** START **

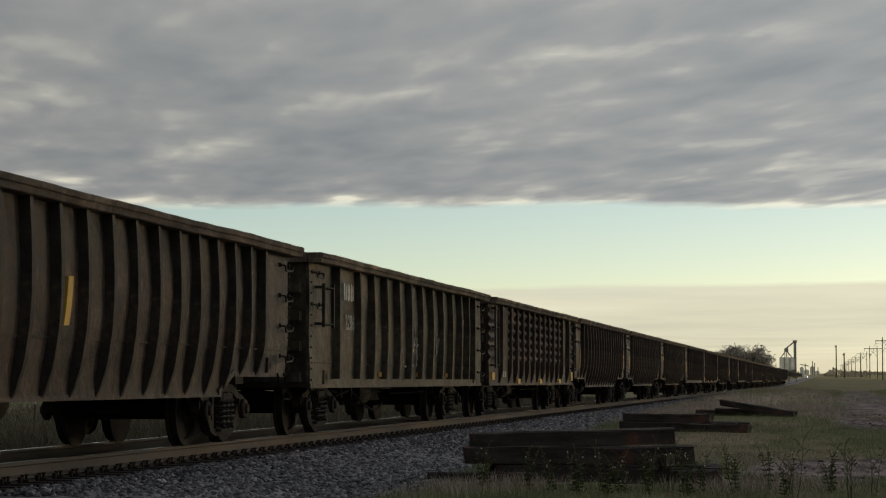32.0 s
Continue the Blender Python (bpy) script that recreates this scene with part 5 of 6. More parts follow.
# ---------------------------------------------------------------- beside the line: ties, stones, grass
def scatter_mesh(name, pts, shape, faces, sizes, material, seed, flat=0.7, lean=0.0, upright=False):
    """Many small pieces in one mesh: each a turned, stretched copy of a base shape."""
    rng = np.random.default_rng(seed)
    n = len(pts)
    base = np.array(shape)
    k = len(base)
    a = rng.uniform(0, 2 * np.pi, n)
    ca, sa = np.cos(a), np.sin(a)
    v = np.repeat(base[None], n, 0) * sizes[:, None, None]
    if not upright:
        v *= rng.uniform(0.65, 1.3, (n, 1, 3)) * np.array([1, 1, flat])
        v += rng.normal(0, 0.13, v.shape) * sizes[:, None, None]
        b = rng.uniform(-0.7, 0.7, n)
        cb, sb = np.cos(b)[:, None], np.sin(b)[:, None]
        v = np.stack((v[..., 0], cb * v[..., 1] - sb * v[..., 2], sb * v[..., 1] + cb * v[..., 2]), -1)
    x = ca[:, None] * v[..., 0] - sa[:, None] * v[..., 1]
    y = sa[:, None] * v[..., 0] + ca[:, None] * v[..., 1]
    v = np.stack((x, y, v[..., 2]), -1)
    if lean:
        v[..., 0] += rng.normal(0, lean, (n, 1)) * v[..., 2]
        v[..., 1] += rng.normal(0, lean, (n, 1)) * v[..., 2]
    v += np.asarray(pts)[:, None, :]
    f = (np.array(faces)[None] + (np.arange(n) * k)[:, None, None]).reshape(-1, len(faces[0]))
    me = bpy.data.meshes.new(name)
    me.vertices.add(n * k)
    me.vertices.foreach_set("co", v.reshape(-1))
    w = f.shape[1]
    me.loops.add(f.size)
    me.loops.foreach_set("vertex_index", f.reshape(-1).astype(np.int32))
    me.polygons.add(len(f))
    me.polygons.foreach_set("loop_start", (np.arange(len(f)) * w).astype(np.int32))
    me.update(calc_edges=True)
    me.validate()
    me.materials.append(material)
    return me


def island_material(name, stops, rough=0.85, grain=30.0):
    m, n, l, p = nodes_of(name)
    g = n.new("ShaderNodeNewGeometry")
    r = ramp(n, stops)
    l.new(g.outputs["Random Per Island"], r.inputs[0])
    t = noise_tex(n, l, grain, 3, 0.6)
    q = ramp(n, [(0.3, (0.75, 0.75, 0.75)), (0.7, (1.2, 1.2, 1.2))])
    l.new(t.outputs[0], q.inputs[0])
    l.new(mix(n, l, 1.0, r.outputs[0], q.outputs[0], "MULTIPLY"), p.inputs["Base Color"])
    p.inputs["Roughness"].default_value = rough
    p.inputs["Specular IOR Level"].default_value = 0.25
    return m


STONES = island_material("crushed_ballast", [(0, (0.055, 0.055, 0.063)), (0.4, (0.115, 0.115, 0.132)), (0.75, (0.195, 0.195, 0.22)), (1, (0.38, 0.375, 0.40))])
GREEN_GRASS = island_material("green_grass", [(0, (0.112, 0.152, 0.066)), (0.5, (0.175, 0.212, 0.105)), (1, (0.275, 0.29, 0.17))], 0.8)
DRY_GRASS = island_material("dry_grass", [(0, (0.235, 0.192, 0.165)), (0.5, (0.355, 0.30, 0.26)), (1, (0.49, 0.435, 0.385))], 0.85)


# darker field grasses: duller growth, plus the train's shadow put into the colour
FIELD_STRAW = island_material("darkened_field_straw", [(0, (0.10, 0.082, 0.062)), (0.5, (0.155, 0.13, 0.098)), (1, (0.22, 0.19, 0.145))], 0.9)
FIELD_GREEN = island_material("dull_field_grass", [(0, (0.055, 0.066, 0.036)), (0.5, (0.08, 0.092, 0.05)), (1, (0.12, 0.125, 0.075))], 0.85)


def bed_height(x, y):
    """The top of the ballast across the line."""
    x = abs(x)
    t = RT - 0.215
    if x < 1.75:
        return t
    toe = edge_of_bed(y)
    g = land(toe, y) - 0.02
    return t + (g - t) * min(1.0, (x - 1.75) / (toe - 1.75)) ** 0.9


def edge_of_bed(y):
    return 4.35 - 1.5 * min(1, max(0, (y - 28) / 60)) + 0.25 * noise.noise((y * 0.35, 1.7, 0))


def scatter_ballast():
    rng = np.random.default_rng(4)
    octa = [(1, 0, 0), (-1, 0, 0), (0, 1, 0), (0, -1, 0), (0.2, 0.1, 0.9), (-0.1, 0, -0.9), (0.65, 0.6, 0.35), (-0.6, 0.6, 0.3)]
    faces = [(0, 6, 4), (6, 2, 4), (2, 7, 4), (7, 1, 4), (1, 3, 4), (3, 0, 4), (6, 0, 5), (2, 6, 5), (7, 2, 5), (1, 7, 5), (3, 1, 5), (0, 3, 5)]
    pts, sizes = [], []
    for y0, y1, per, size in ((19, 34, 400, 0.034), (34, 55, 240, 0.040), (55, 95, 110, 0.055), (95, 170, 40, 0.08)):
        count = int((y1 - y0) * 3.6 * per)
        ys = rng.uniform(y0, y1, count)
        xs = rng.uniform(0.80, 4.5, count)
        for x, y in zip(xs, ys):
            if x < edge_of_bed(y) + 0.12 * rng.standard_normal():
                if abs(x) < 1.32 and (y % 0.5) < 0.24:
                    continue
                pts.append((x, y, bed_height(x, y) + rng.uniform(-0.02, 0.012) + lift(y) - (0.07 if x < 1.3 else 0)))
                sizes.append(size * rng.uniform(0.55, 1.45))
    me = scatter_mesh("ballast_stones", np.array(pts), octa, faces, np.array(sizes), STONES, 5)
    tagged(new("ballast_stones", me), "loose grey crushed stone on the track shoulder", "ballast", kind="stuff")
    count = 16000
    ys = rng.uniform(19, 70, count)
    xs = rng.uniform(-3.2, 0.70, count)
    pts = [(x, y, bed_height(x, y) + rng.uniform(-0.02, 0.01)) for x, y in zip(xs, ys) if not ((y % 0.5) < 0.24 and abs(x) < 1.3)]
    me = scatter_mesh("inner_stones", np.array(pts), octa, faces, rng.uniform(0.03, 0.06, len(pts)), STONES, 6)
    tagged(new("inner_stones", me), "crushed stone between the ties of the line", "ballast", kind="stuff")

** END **

Problem to solve =
Repeat the listing in full and exactly. Do not include any images.

Correct output =
32.0 s
Continue the Blender Python (bpy) script that recreates this scene with part 5 of 6. More parts follow.
# ---------------------------------------------------------------- beside the line: ties, stones, grass
def scatter_mesh(name, pts, shape, faces, sizes, material, seed, flat=0.7, lean=0.0, upright=False):
    """Many small pieces in one mesh: each a turned, stretched copy of a base shape."""
    rng = np.random.default_rng(seed)
    n = len(pts)
    base = np.array(shape)
    k = len(base)
    a = rng.uniform(0, 2 * np.pi, n)
    ca, sa = np.cos(a), np.sin(a)
    v = np.repeat(base[None], n, 0) * sizes[:, None, None]
    if not upright:
        v *= rng.uniform(0.65, 1.3, (n, 1, 3)) * np.array([1, 1, flat])
        v += rng.normal(0, 0.13, v.shape) * sizes[:, None, None]
        b = rng.uniform(-0.7, 0.7, n)
        cb, sb = np.cos(b)[:, None], np.sin(b)[:, None]
        v = np.stack((v[..., 0], cb * v[..., 1] - sb * v[..., 2], sb * v[..., 1] + cb * v[..., 2]), -1)
    x = ca[:, None] * v[..., 0] - sa[:, None] * v[..., 1]
    y = sa[:, None] * v[..., 0] + ca[:, None] * v[..., 1]
    v = np.stack((x, y, v[..., 2]), -1)
    if lean:
        v[..., 0] += rng.normal(0, lean, (n, 1)) * v[..., 2]
        v[..., 1] += rng.normal(0, lean, (n, 1)) * v[..., 2]
    v += np.asarray(pts)[:, None, :]
    f = (np.array(faces)[None] + (np.arange(n) * k)[:, None, None]).reshape(-1, len(faces[0]))
    me = bpy.data.meshes.new(name)
    me.vertices.add(n * k)
    me.vertices.foreach_set("co", v.reshape(-1))
    w = f.shape[1]
    me.loops.add(f.size)
    me.loops.foreach_set("vertex_index", f.reshape(-1).astype(np.int32))
    me.polygons.add(len(f))
    me.polygons.foreach_set("loop_start", (np.arange(len(f)) * w).astype(np.int32))
    me.update(calc_edges=True)
    me.validate()
    me.materials.append(material)
    return me


def island_material(name, stops, rough=0.85, grain=30.0):
    m, n, l, p = nodes_of(name)
    g = n.new("ShaderNodeNewGeometry")
    r = ramp(n, stops)
    l.new(g.outputs["Random Per Island"], r.inputs[0])
    t = noise_tex(n, l, grain, 3, 0.6)
    q = ramp(n, [(0.3, (0.75, 0.75, 0.75)), (0.7, (1.2, 1.2, 1.2))])
    l.new(t.outputs[0], q.inputs[0])
    l.new(mix(n, l, 1.0, r.outputs[0], q.outputs[0], "MULTIPLY"), p.inputs["Base Color"])
    p.inputs["Roughness"].default_value = rough
    p.inputs["Specular IOR Level"].default_value = 0.25
    return m


STONES = island_material("crushed_ballast", [(0, (0.055, 0.055, 0.063)), (0.4, (0.115, 0.115, 0.132)), (0.75, (0.195, 0.195, 0.22)), (1, (0.38, 0.375, 0.40))])
GREEN_GRASS = island_material("green_grass", [(0, (0.112, 0.152, 0.066)), (0.5, (0.175, 0.212, 0.105)), (1, (0.275, 0.29, 0.17))], 0.8)
DRY_GRASS = island_material("dry_grass", [(0, (0.235, 0.192, 0.165)), (0.5, (0.355, 0.30, 0.26)), (1, (0.49, 0.435, 0.385))], 0.85)


# darker field grasses: duller growth, plus the train's shadow put into the colour
FIELD_STRAW = island_material("darkened_field_straw", [(0, (0.10, 0.082, 0.062)), (0.5, (0.155, 0.13, 0.098)), (1, (0.22, 0.19, 0.145))], 0.9)
FIELD_GREEN = island_material("dull_field_grass", [(0, (0.055, 0.066, 0.036)), (0.5, (0.08, 0.092, 0.05)), (1, (0.12, 0.125, 0.075))], 0.85)


def bed_height(x, y):
    """The top of the ballast across the line."""
    x = abs(x)
    t = RT - 0.215
    if x < 1.75:
        return t
    toe = edge_of_bed(y)
    g = land(toe, y) - 0.02
    return t + (g - t) * min(1.0, (x - 1.75) / (toe - 1.75)) ** 0.9


def edge_of_bed(y):
    return 4.35 - 1.5 * min(1, max(0, (y - 28) / 60)) + 0.25 * noise.noise((y * 0.35, 1.7, 0))


def scatter_ballast():
    rng = np.random.default_rng(4)
    octa = [(1, 0, 0), (-1, 0, 0), (0, 1, 0), (0, -1, 0), (0.2, 0.1, 0.9), (-0.1, 0, -0.9), (0.65, 0.6, 0.35), (-0.6, 0.6, 0.3)]
    faces = [(0, 6, 4), (6, 2, 4), (2, 7, 4), (7, 1, 4), (1, 3, 4), (3, 0, 4), (6, 0, 5), (2, 6, 5), (7, 2, 5), (1, 7, 5), (3, 1, 5), (0, 3, 5)]
    pts, sizes = [], []
    for y0, y1, per, size in ((19, 34, 400, 0.034), (34, 55, 240, 0.040), (55, 95, 110, 0.055), (95, 170, 40, 0.08)):
        count = int((y1 - y0) * 3.6 * per)
        ys = rng.uniform(y0, y1, count)
        xs = rng.uniform(0.80, 4.5, count)
        for x, y in zip(xs, ys):
            if x < edge_of_bed(y) + 0.12 * rng.standard_normal():
                if abs(x) < 1.32 and (y % 0.5) < 0.24:
                    continue
                pts.append((x, y, bed_height(x, y) + rng.uniform(-0.02, 0.012) + lift(y) - (0.07 if x < 1.3 else 0)))
                sizes.append(size * rng.uniform(0.55, 1.45))
    me = scatter_mesh("ballast_stones", np.array(pts), octa, faces, np.array(sizes), STONES, 5)
    tagged(new("ballast_stones", me), "loose grey crushed stone on the track shoulder", "ballast", kind="stuff")
    count = 16000
    ys = rng.uniform(19, 70, count)
    xs = rng.uniform(-3.2, 0.70, count)
    pts = [(x, y, bed_height(x, y) + rng.uniform(-0.02, 0.01)) for x, y in zip(xs, ys) if not ((y % 0.5) < 0.24 and abs(x) < 1.3)]
    me = scatter_mesh("inner_stones", np.array(pts), octa, faces, rng.uniform(0.03, 0.06, len(pts)), STONES, 6)
    tagged(new("inner_stones", me), "crushed stone between the ties of the line", "ballast", kind="stuff")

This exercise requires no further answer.